**What you should do**: Repeat the material verbatim and drop the pictures.

**Dataset section**:
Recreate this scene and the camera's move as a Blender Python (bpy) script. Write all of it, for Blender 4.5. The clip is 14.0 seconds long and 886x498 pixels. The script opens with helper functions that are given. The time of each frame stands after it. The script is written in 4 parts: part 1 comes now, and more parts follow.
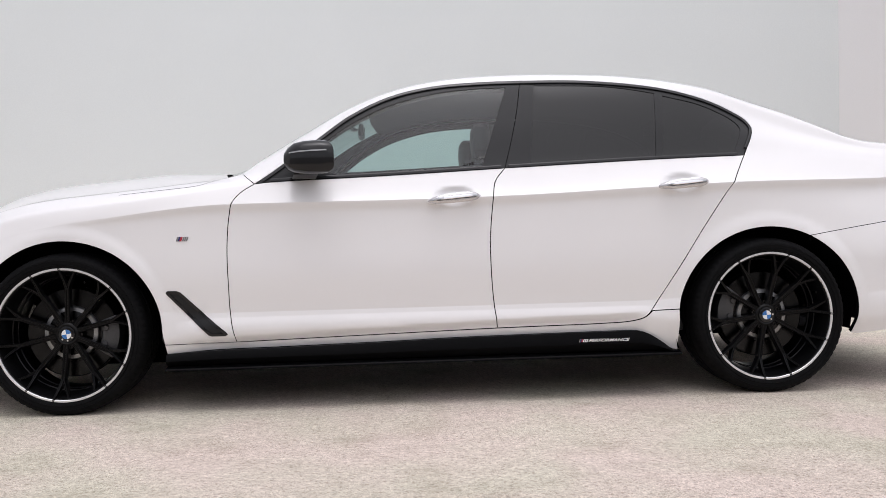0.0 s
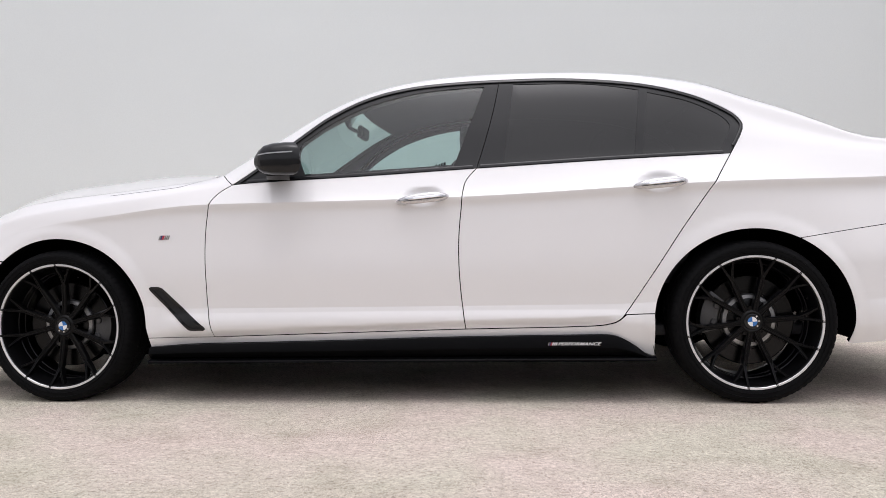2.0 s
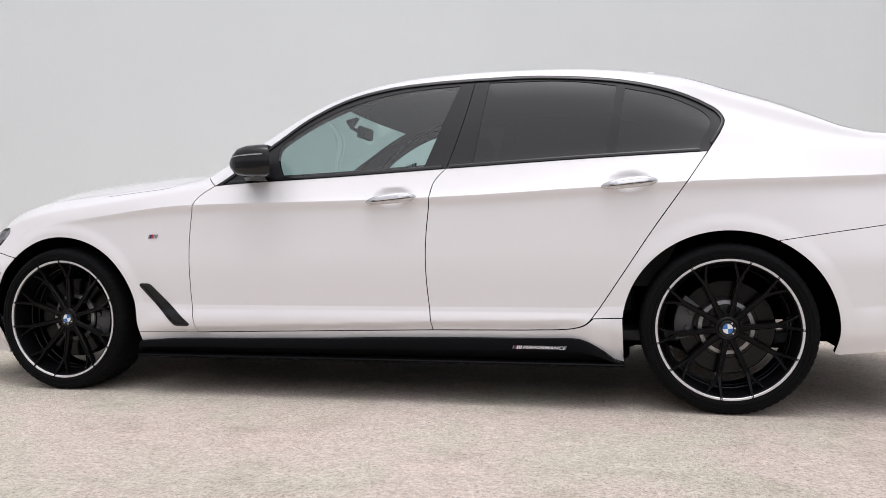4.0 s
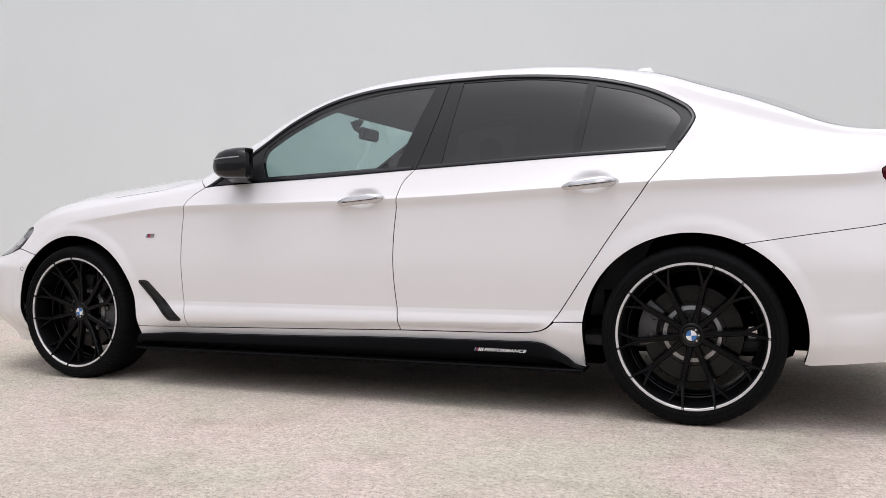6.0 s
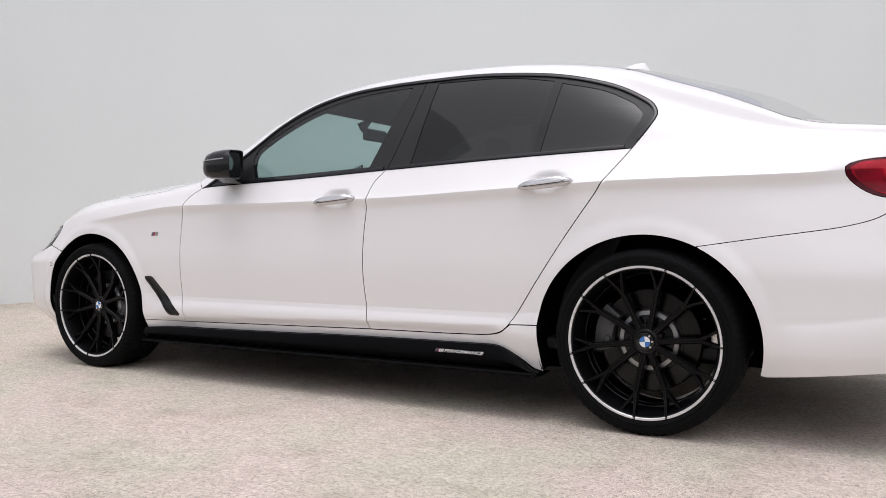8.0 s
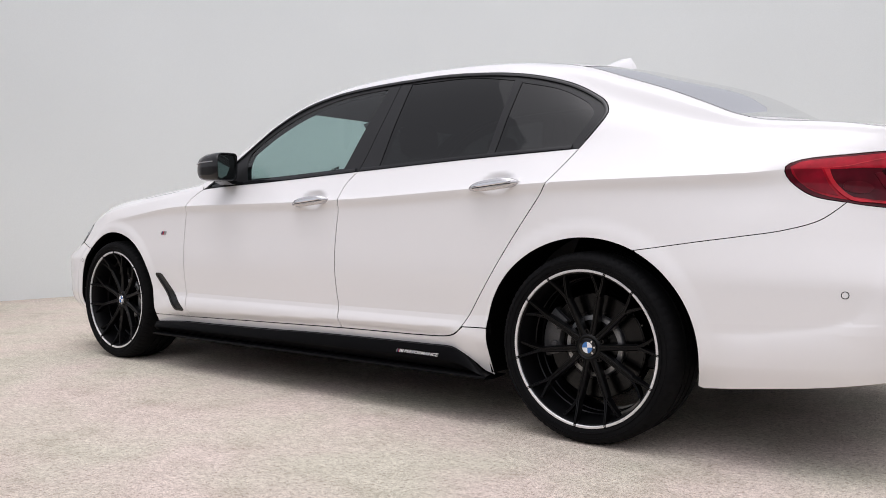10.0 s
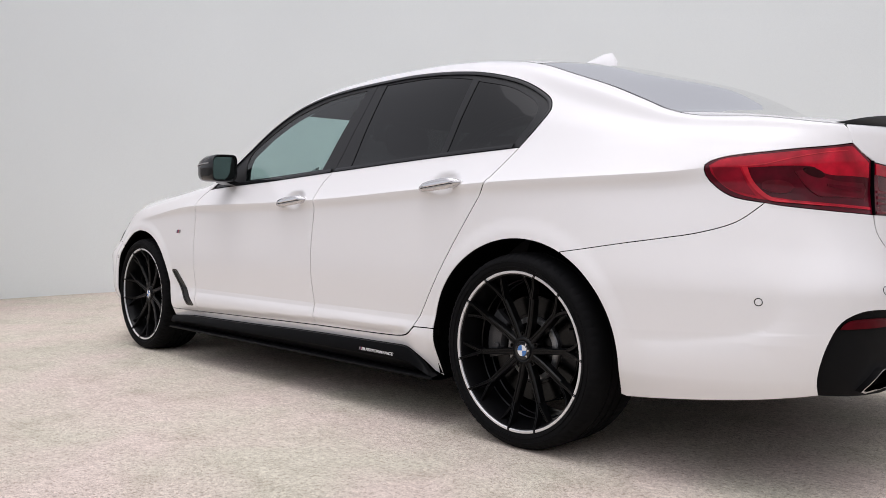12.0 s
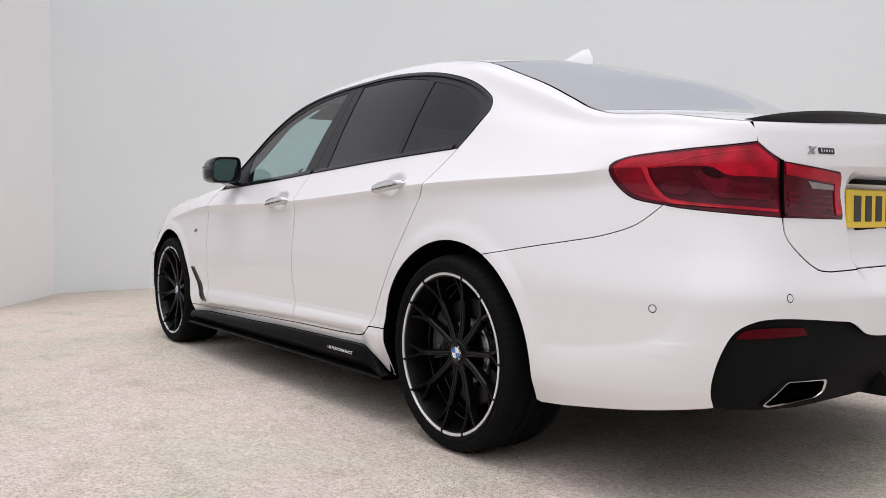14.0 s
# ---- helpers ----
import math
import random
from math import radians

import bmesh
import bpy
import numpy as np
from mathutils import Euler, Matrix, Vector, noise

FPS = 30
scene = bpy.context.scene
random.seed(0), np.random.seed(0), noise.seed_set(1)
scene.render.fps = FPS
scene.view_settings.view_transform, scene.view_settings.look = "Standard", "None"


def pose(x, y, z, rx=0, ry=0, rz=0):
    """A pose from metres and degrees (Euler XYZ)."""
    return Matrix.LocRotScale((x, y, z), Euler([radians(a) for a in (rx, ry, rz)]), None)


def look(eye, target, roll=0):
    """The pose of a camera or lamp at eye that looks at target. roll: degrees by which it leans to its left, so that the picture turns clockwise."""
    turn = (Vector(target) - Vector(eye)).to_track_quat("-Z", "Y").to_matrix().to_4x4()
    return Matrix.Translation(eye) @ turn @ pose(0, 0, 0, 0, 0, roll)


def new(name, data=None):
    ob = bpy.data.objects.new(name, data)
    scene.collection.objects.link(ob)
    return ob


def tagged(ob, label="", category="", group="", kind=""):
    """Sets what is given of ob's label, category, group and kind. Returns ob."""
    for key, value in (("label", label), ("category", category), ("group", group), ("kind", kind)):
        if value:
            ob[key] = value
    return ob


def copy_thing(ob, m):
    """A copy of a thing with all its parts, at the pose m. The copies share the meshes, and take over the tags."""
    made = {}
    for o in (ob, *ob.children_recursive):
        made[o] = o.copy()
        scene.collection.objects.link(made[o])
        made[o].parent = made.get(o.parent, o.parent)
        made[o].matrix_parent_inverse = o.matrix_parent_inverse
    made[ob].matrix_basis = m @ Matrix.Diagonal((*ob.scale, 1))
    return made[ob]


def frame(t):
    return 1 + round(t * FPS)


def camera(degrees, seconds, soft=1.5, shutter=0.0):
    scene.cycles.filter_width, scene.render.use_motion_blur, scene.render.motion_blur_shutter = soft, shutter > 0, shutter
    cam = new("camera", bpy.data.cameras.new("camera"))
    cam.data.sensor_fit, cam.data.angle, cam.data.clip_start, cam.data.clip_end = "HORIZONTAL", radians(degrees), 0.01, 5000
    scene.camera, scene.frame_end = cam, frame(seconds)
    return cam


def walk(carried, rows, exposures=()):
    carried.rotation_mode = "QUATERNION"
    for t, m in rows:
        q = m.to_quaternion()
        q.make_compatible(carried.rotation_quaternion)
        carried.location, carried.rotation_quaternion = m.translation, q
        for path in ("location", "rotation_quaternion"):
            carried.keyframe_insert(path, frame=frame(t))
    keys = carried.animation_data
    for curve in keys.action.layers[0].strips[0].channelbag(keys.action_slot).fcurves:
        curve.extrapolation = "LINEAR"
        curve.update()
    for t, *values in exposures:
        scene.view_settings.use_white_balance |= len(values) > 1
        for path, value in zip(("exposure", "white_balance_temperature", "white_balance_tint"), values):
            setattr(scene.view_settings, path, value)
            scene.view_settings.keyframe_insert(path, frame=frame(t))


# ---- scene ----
cam = camera(57.7, 14.0, soft=0.8)
METRES, EYE, TILT, LEAN, TURN = 4.0, 1.1, 0.0, 0.0, 0.0
EXPOSURE = 0.21
PATH = [
    (0, (1.367, -4.3, 0.729), (1.485, -2.304, 0.683), -1.2),
    (0.5, (1.522, -4.311, 0.721), (1.568, -2.312, 0.679), -1.1),
    (1, (1.682, -4.311, 0.718), (1.654, -2.312, 0.677), -1.0),
    (1.5, (1.837, -4.306, 0.72), (1.737, -2.309, 0.679), -1.0),
    (2, (1.989, -4.299, 0.723), (1.819, -2.306, 0.68), -0.9),
    (2.5, (2.147, -4.279, 0.73), (1.905, -2.294, 0.683), -0.8),
    (3, (2.301, -4.255, 0.734), (1.988, -2.28, 0.685), -0.8),
    (5.5, (3.052, -4.074, 0.75), (2.394, -2.186, 0.692), -0.5),
    (6, (3.197, -4.021, 0.748), (2.473, -2.157, 0.692), -0.5),
    (6.5, (3.343, -3.962, 0.746), (2.552, -2.126, 0.691), -0.4),
    (7, (3.487, -3.9, 0.748), (2.63, -2.094, 0.692), -0.3),
    (7.5, (3.627, -3.832, 0.749), (2.706, -2.057, 0.692), -0.3),
    (8, (3.764, -3.751, 0.747), (2.778, -2.012, 0.692), -0.2),
    (10.5, (4.41, -3.321, 0.775), (3.133, -1.784, 0.705), -0.1),
    (11, (4.533, -3.216, 0.773), (3.199, -1.728, 0.704), -0.0),
    (11.5, (4.649, -3.1, 0.769), (3.26, -1.663, 0.703), 0.1),
    (12, (4.761, -2.992, 0.779), (3.322, -1.605, 0.707), -0.0),
    (12.5, (4.862, -2.885, 0.78), (3.377, -1.548, 0.708), 0.1),
    (13, (4.963, -2.767, 0.782), (3.431, -1.483, 0.709), 0.2),
    (13.5, (5.065, -2.646, 0.791), (3.488, -1.419, 0.713), 0.1),
    (14, (5.155, -2.53, 0.795), (3.538, -1.356, 0.715), 0.0),
]
walk(cam, [(t, look(eye, target, roll)) for t, eye, target, roll in PATH], exposures=[(0, EXPOSURE, 6300, 15)])

# ---- world and light: an overcast sky over an open-topped photo yard ----
world = bpy.data.worlds.new("overcast_sky")
scene.world = world
world.use_nodes = True
wn, wl = world.node_tree.nodes, world.node_tree.links
sky = wn.new("ShaderNodeTexSky")
sky.sky_type, sky.sun_disc, sky.sun_elevation, sky.sun_rotation = "NISHITA", False, radians(82), radians(180)
sky.air_density, sky.dust_density, sky.ozone_density = 1.0, 4.0, 1.0
grey_sky = wn.new("ShaderNodeHueSaturation")
grey_sky.inputs["Saturation"].default_value = 0.12
wl.new(sky.outputs[0], grey_sky.inputs["Color"])
wl.new(grey_sky.outputs[0], wn["Background"].inputs["Color"])
wn["Background"].inputs["Strength"].default_value = 0.15

sun = new("sun", bpy.data.lights.new("sun", "SUN"))
sun.data.energy, sun.data.angle, sun.data.color = 0.72, radians(95), (1.0, 0.982, 0.962)
sun.matrix_world = look((0, 0, 10), (-1.6, 1.9, 5.0))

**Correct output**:
Recreate this scene and the camera's move as a Blender Python (bpy) script. Write all of it, for Blender 4.5. The clip is 14.0 seconds long and 886x498 pixels. The script opens with helper functions that are given. The time of each frame stands after it. The script is written in 4 parts: part 1 comes now, and more parts follow.
0.0 s
2.0 s
4.0 s
6.0 s
8.0 s
10.0 s
12.0 s
14.0 s
# ---- helpers ----
import math
import random
from math import radians

import bmesh
import bpy
import numpy as np
from mathutils import Euler, Matrix, Vector, noise

FPS = 30
scene = bpy.context.scene
random.seed(0), np.random.seed(0), noise.seed_set(1)
scene.render.fps = FPS
scene.view_settings.view_transform, scene.view_settings.look = "Standard", "None"


def pose(x, y, z, rx=0, ry=0, rz=0):
    """A pose from metres and degrees (Euler XYZ)."""
    return Matrix.LocRotScale((x, y, z), Euler([radians(a) for a in (rx, ry, rz)]), None)


def look(eye, target, roll=0):
    """The pose of a camera or lamp at eye that looks at target. roll: degrees by which it leans to its left, so that the picture turns clockwise."""
    turn = (Vector(target) - Vector(eye)).to_track_quat("-Z", "Y").to_matrix().to_4x4()
    return Matrix.Translation(eye) @ turn @ pose(0, 0, 0, 0, 0, roll)


def new(name, data=None):
    ob = bpy.data.objects.new(name, data)
    scene.collection.objects.link(ob)
    return ob


def tagged(ob, label="", category="", group="", kind=""):
    """Sets what is given of ob's label, category, group and kind. Returns ob."""
    for key, value in (("label", label), ("category", category), ("group", group), ("kind", kind)):
        if value:
            ob[key] = value
    return ob


def copy_thing(ob, m):
    """A copy of a thing with all its parts, at the pose m. The copies share the meshes, and take over the tags."""
    made = {}
    for o in (ob, *ob.children_recursive):
        made[o] = o.copy()
        scene.collection.objects.link(made[o])
        made[o].parent = made.get(o.parent, o.parent)
        made[o].matrix_parent_inverse = o.matrix_parent_inverse
    made[ob].matrix_basis = m @ Matrix.Diagonal((*ob.scale, 1))
    return made[ob]


def frame(t):
    return 1 + round(t * FPS)


def camera(degrees, seconds, soft=1.5, shutter=0.0):
    scene.cycles.filter_width, scene.render.use_motion_blur, scene.render.motion_blur_shutter = soft, shutter > 0, shutter
    cam = new("camera", bpy.data.cameras.new("camera"))
    cam.data.sensor_fit, cam.data.angle, cam.data.clip_start, cam.data.clip_end = "HORIZONTAL", radians(degrees), 0.01, 5000
    scene.camera, scene.frame_end = cam, frame(seconds)
    return cam


def walk(carried, rows, exposures=()):
    carried.rotation_mode = "QUATERNION"
    for t, m in rows:
        q = m.to_quaternion()
        q.make_compatible(carried.rotation_quaternion)
        carried.location, carried.rotation_quaternion = m.translation, q
        for path in ("location", "rotation_quaternion"):
            carried.keyframe_insert(path, frame=frame(t))
    keys = carried.animation_data
    for curve in keys.action.layers[0].strips[0].channelbag(keys.action_slot).fcurves:
        curve.extrapolation = "LINEAR"
        curve.update()
    for t, *values in exposures:
        scene.view_settings.use_white_balance |= len(values) > 1
        for path, value in zip(("exposure", "white_balance_temperature", "white_balance_tint"), values):
            setattr(scene.view_settings, path, value)
            scene.view_settings.keyframe_insert(path, frame=frame(t))


# ---- scene ----
cam = camera(57.7, 14.0, soft=0.8)
METRES, EYE, TILT, LEAN, TURN = 4.0, 1.1, 0.0, 0.0, 0.0
EXPOSURE = 0.21
PATH = [
    (0, (1.367, -4.3, 0.729), (1.485, -2.304, 0.683), -1.2),
    (0.5, (1.522, -4.311, 0.721), (1.568, -2.312, 0.679), -1.1),
    (1, (1.682, -4.311, 0.718), (1.654, -2.312, 0.677), -1.0),
    (1.5, (1.837, -4.306, 0.72), (1.737, -2.309, 0.679), -1.0),
    (2, (1.989, -4.299, 0.723), (1.819, -2.306, 0.68), -0.9),
    (2.5, (2.147, -4.279, 0.73), (1.905, -2.294, 0.683), -0.8),
    (3, (2.301, -4.255, 0.734), (1.988, -2.28, 0.685), -0.8),
    (5.5, (3.052, -4.074, 0.75), (2.394, -2.186, 0.692), -0.5),
    (6, (3.197, -4.021, 0.748), (2.473, -2.157, 0.692), -0.5),
    (6.5, (3.343, -3.962, 0.746), (2.552, -2.126, 0.691), -0.4),
    (7, (3.487, -3.9, 0.748), (2.63, -2.094, 0.692), -0.3),
    (7.5, (3.627, -3.832, 0.749), (2.706, -2.057, 0.692), -0.3),
    (8, (3.764, -3.751, 0.747), (2.778, -2.012, 0.692), -0.2),
    (10.5, (4.41, -3.321, 0.775), (3.133, -1.784, 0.705), -0.1),
    (11, (4.533, -3.216, 0.773), (3.199, -1.728, 0.704), -0.0),
    (11.5, (4.649, -3.1, 0.769), (3.26, -1.663, 0.703), 0.1),
    (12, (4.761, -2.992, 0.779), (3.322, -1.605, 0.707), -0.0),
    (12.5, (4.862, -2.885, 0.78), (3.377, -1.548, 0.708), 0.1),
    (13, (4.963, -2.767, 0.782), (3.431, -1.483, 0.709), 0.2),
    (13.5, (5.065, -2.646, 0.791), (3.488, -1.419, 0.713), 0.1),
    (14, (5.155, -2.53, 0.795), (3.538, -1.356, 0.715), 0.0),
]
walk(cam, [(t, look(eye, target, roll)) for t, eye, target, roll in PATH], exposures=[(0, EXPOSURE, 6300, 15)])

# ---- world and light: an overcast sky over an open-topped photo yard ----
world = bpy.data.worlds.new("overcast_sky")
scene.world = world
world.use_nodes = True
wn, wl = world.node_tree.nodes, world.node_tree.links
sky = wn.new("ShaderNodeTexSky")
sky.sky_type, sky.sun_disc, sky.sun_elevation, sky.sun_rotation = "NISHITA", False, radians(82), radians(180)
sky.air_density, sky.dust_density, sky.ozone_density = 1.0, 4.0, 1.0
grey_sky = wn.new("ShaderNodeHueSaturation")
grey_sky.inputs["Saturation"].default_value = 0.12
wl.new(sky.outputs[0], grey_sky.inputs["Color"])
wl.new(grey_sky.outputs[0], wn["Background"].inputs["Color"])
wn["Background"].inputs["Strength"].default_value = 0.15

sun = new("sun", bpy.data.lights.new("sun", "SUN"))
sun.data.energy, sun.data.angle, sun.data.color = 0.72, radians(95), (1.0, 0.982, 0.962)
sun.matrix_world = look((0, 0, 10), (-1.6, 1.9, 5.0))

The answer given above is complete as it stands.